Their intentionally loosely connected exploits include a hilarious scene where the three, who have not eaten in days, visit a village and crash a funeral in hopes of getting a meal, but they are  discovered when Baek-hwa gets plastered and begins to sing and dance, much to the chagrin of the actual mourners who turn violent as they are there to grieve.  In another scene, Baek-hwa leaves the group to work in a brothel but becomes violent when the johns start to assume that she is there for a sexual tryst.  The three seem always out of their element and become a sad reminder of a 197os South Korea which was full of post-war homelessness and run by a harsh government that was rapidly trying to build an infrastructure but in the process is also leaving many who cannot move with the pace behind.
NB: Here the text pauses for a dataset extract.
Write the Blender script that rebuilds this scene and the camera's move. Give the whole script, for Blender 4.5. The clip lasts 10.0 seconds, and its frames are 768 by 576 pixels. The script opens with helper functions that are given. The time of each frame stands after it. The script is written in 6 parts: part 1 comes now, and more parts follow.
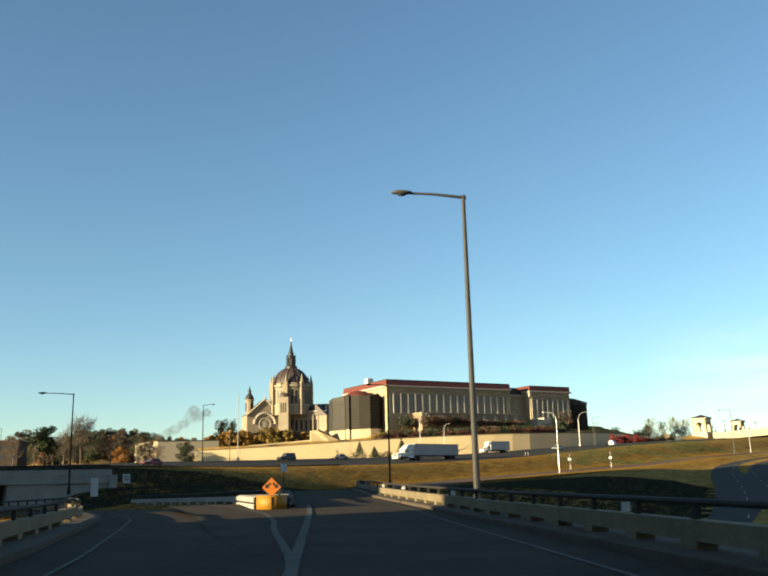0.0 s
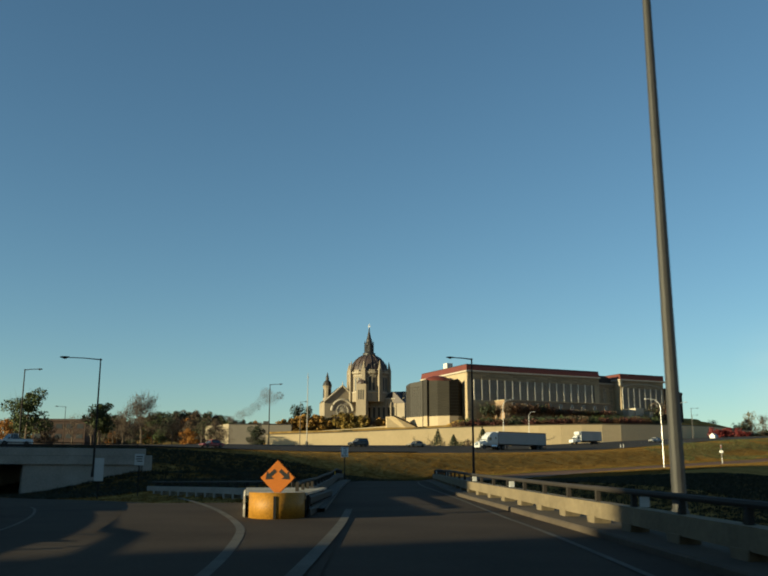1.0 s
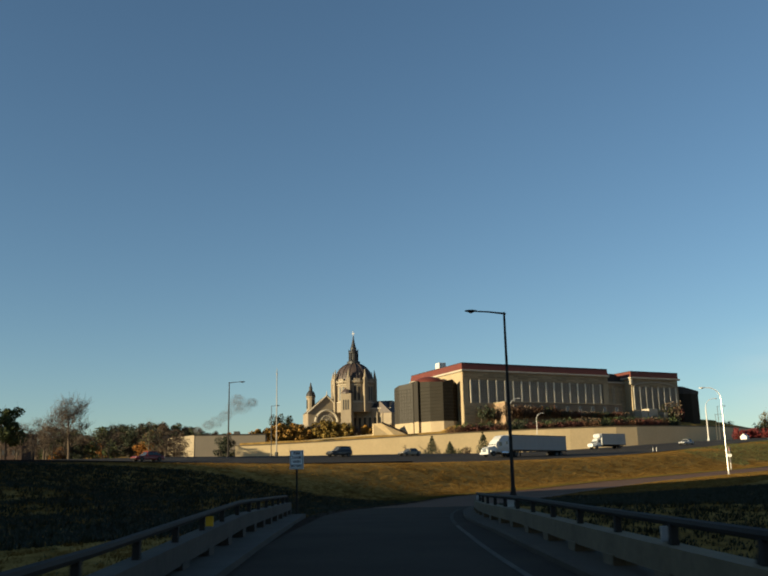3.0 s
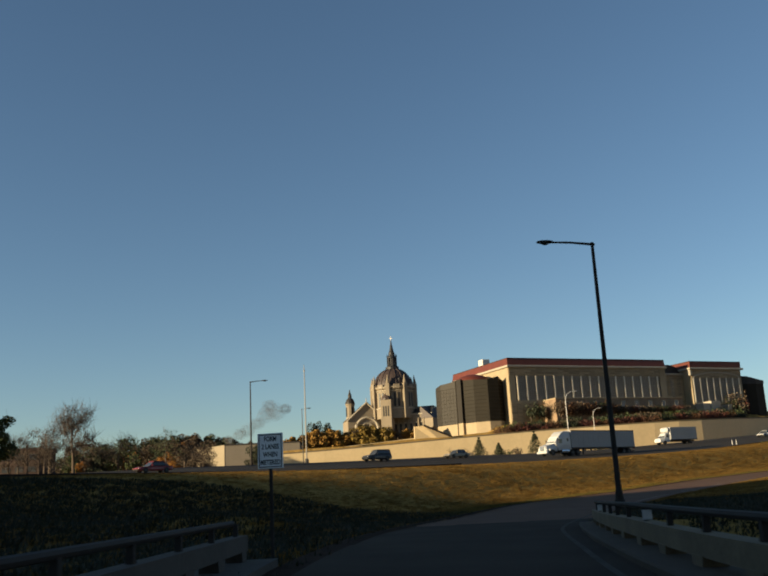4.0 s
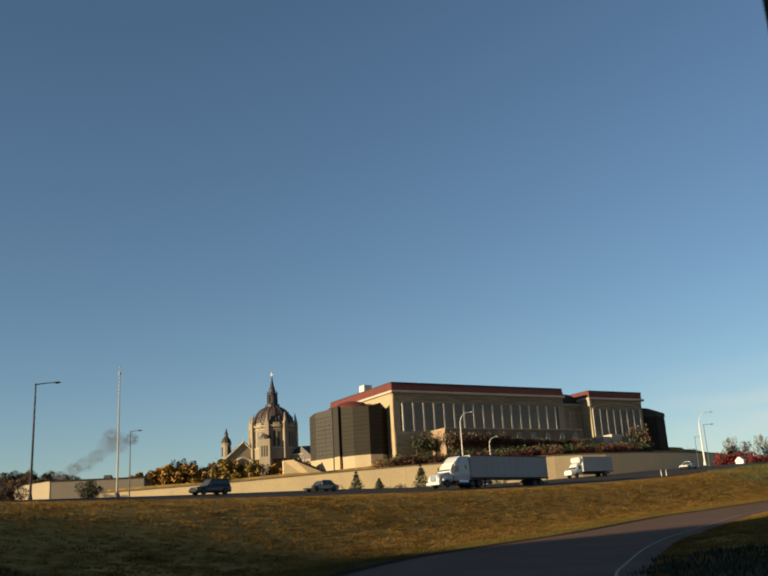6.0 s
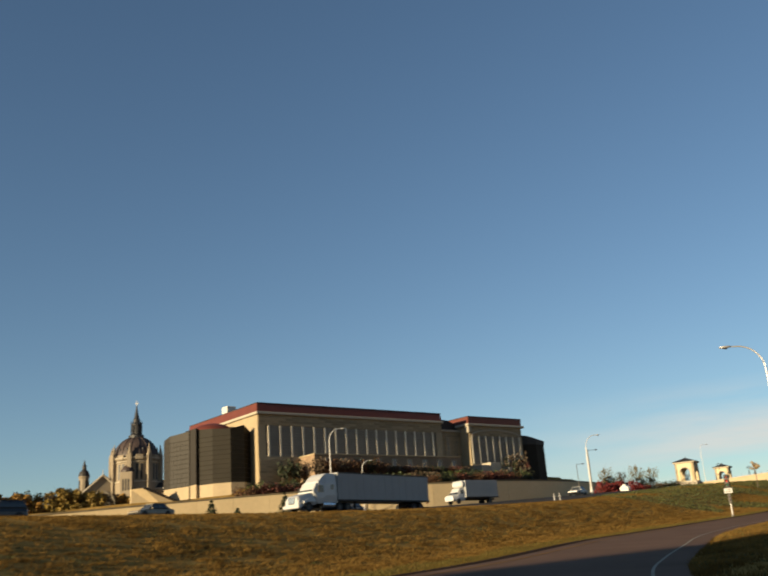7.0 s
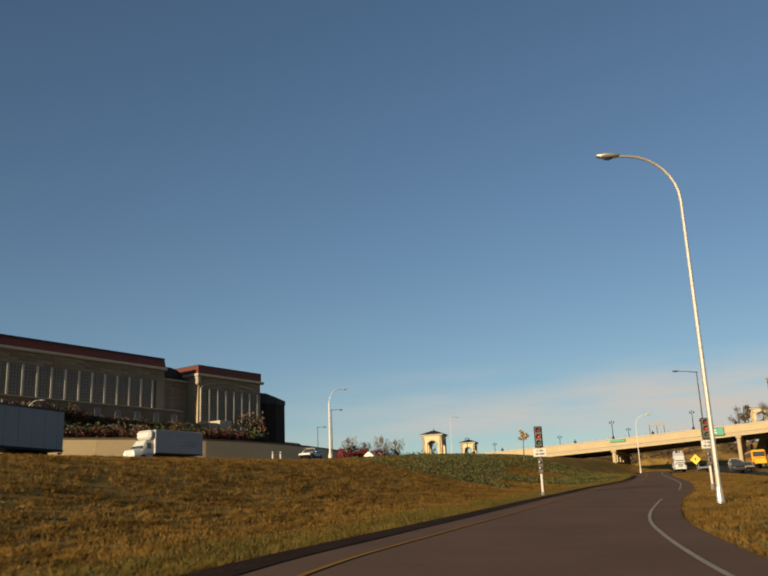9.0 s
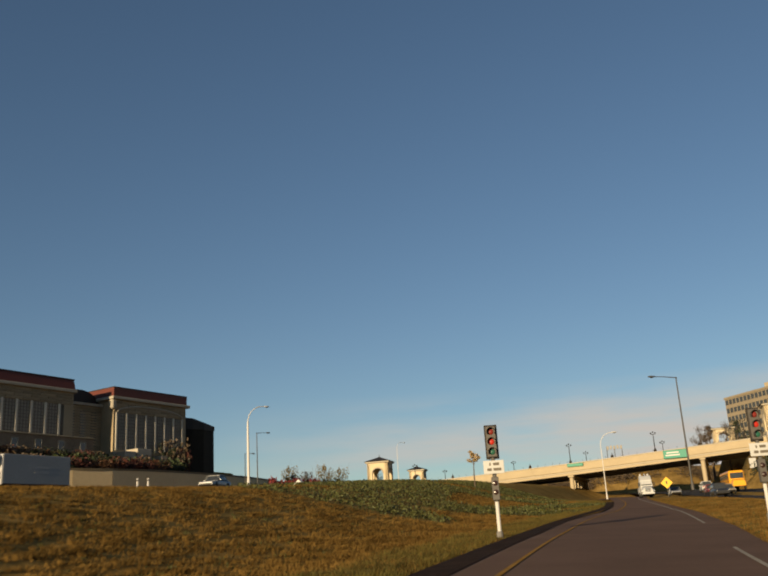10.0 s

Baek-hwa, Jeong, and Young-dal are hopelessly out of synch with the real world, so as the narrative moves forward, the film goes from comedy to heartbreaking melancholy as you begin to see their time together coming to an end as there is no place for them. Director Lee gets wonderful performances from our leads, especially Suk Mun, who played Baek-hwa and starred in the director’s last three films. Suk’s performance is beautifully textured as she creates the emotional framework for a young woman who can be alternately hysterically gleeful as she is vengeful while eminently real and vulnerable.

 The Road To Sampo Complete Film w English Subs

In 2015, Suk Mun returned to acting in Jong-Teol Baek’s award-winning film, The Beauty Inside after a forty year absence during which time she only starred in one film post Lee Man-hee’s passing.  As for director Lee, his entire body of work was screened at the 2005 Pusan International Film Festival that occurred on the thirtieth anniversary of his passing. That festival sparked a national resurgence of his catalog. and an long-overdue appreciation for a director who took his moment of government produced strife in 1965 and turned it into an daring collection of work.